The University of Michigan’s consumer sentiment index is forecast to rise in May following the decline in April. Economists forecast that consumer sentiment will improve to 97.8 for the current month. This follows the declines in April where consumer sentiment fell to 97.2.
The UoM’s measure of consumer sentiment fell for the first time in April, after rising for three consecutive months. The data missed the estimates of an increase to 98.1.
As a result, economists have scaled back their optimism on the index. The data for May is forecast to show only a modest pickup from April. Focus will be on the underlying index gauges. For example, despite the dip in April, the current conditions index remained firm. There was also optimism among consumers.
It wasn’t surprising, then, to see this reflecting in other economic data points such as the retail sales report. With the general consensus pointing to tame inflation, consumer spending and optimism could maintain the trend.
The Trump administration implemented tax cuts across the board in a bid to prop up the economy late last year. While this gave an initial boost to the consumer sentiment, the effects are starting to fade.
Tax Cut Stimulus Starting to Fade – April Survey
One of the leading causes for the decline in the consumer sentiment index was that consumers felt that the tax cut stimulus effects were fading.
Data for the previous month revealed that tax refunds fell compared to the same period a year ago. While this might prove to dent the overall report, American consumers were confident in their personal finances. The prospects for the year ahead remained elevated, reflecting the conditions on the ground.
According to the survey report for April, data showed that the gauge of current conditions index rose to a four-month high of 112.3.
But expectations on future conditions fell to 85.8. The decline in the sentiment index underlined the anticipated weakness in the economy. This could partially be explained by the fact that consumers were gearing up for a weaker growth patch. But data for the first quarter proved to be otherwise. The US economy was seen rising at a pace above 3% comparing to the estimates of a 2% growth rate on average.
|Index of Consumer Sentiment||97.2||98.4||98.8||-1.2%||-1.6%|
|Current Economic Conditions||112.3||113.3||114.9||-0.9%||-2.3%|
|Index of Consumer Expectations||87.4||88.8||88.4||-1.6%||-1.1%|
The broader index levels reveal that optimism among consumers still remains strong. At the center of this optimism is the US labor market. Jobs were seen to be plentiful, as determined by the weekly jobless claims. Initial claims fell to historic lows during April. Consumers were also buoyed by the fact that the U.S. could negotiate a trade deal with China.

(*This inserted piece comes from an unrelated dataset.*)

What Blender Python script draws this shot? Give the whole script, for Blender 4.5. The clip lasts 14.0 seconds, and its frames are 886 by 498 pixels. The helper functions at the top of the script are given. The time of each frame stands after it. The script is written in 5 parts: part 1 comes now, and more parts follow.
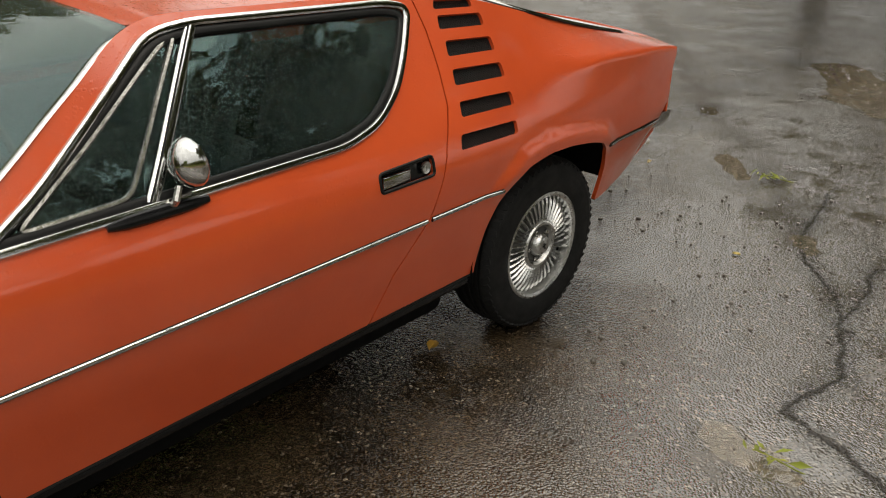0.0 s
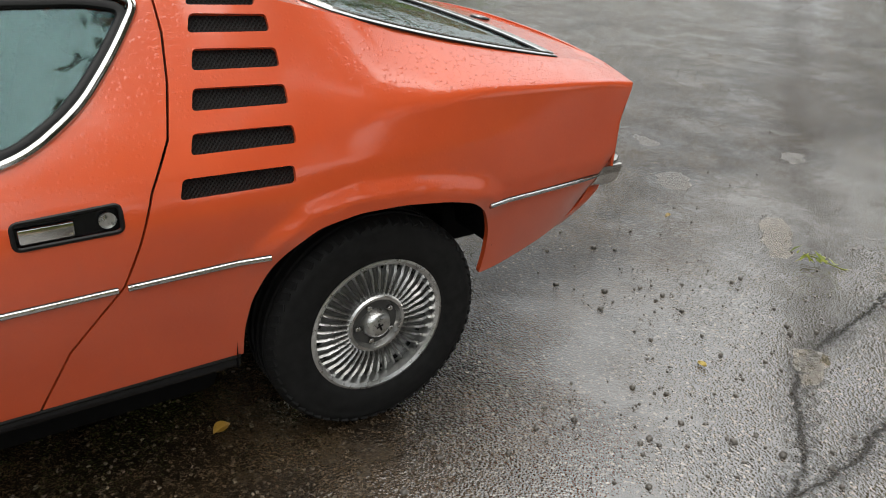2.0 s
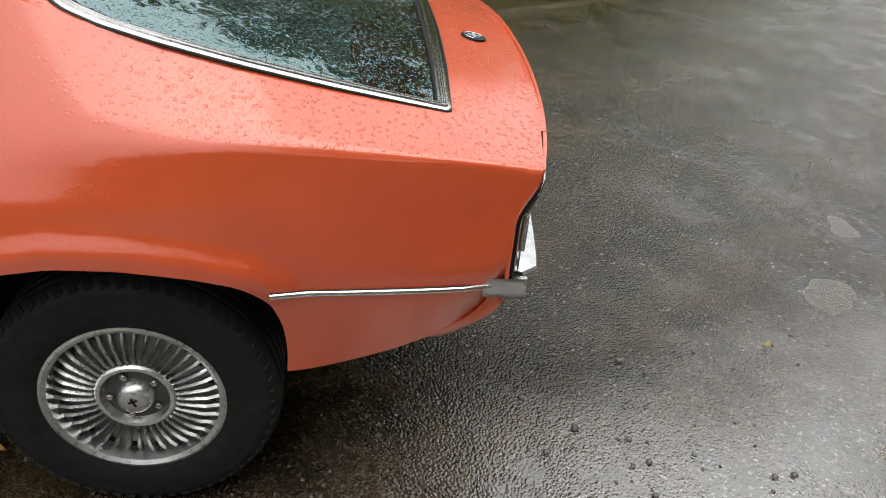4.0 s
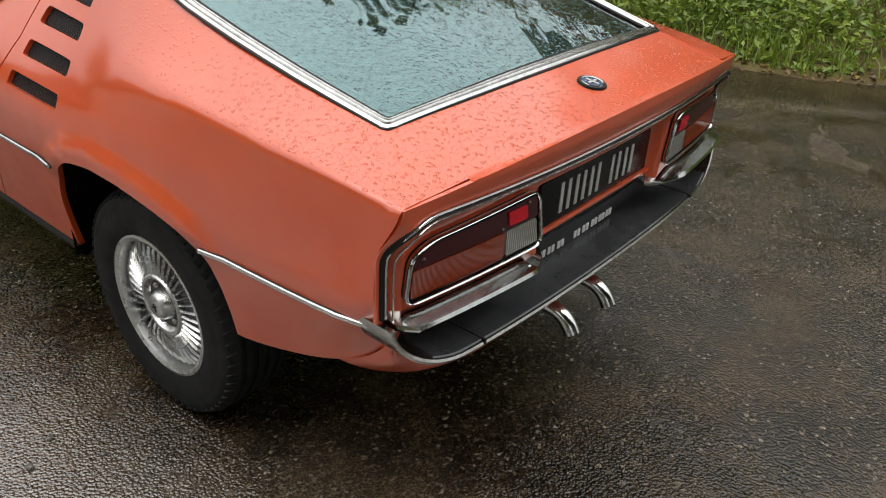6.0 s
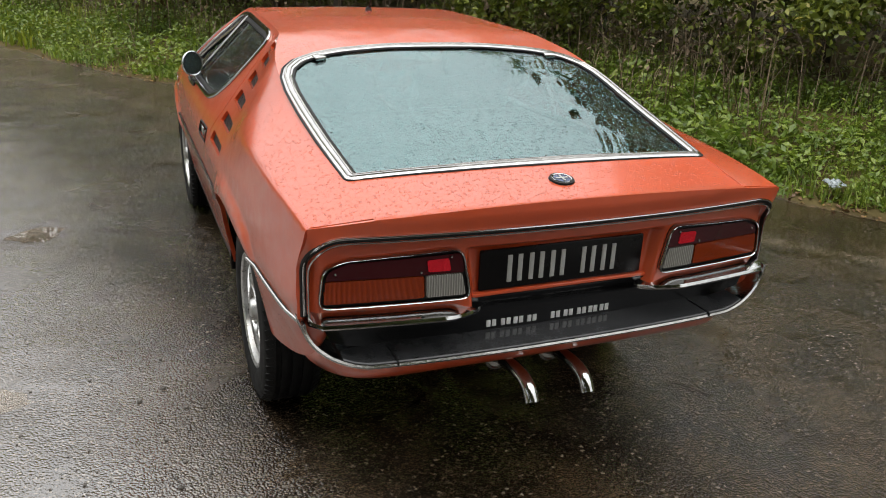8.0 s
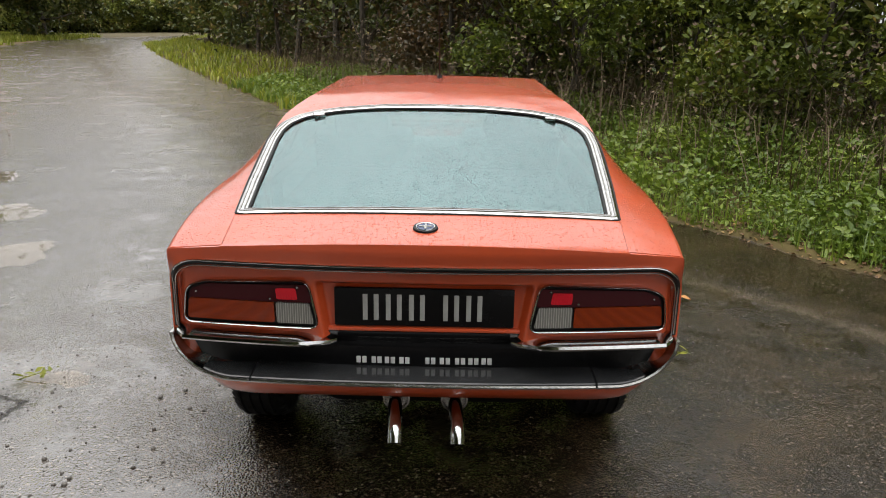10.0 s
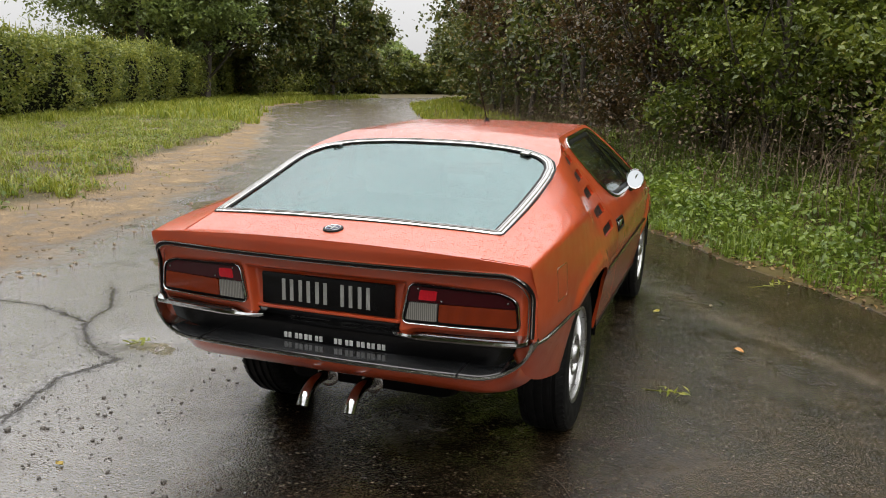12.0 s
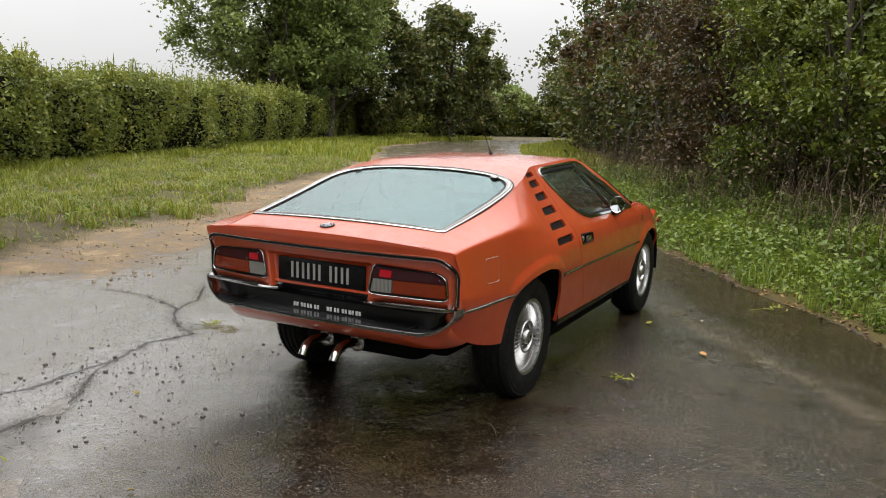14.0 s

The official of the University of Michigan’s consumer sentiment index was that consumer optimism did not waver much. Despite the miss in the estimates and some minor concerns, confidence was still high.
As a result, the official view that the decline in April was rather insignificant.
This view could be put to the test as the data comes out later today.
Higher Chances for Consumer Sentiment to Rebound
Another monthly decline on the index could start to raise concerns. With the U.S. economy seen starting the first quarter on a firm footing, growth could remain within the 2% – 3% range for the current second quarter.
The Fed pledged to keep rates unchanged at its big meeting March. The next major policy meeting will be in June. Yet, consumers do not see the Fed to raise rates. The survey for April saw only 55% of respondents expecting a rate hike. Although this is well above the 50% benchmark, it is still low by historical standards.
Until then, with the status quo remaining stable, the consumer confidence report is unlikely to spring a downside surprise.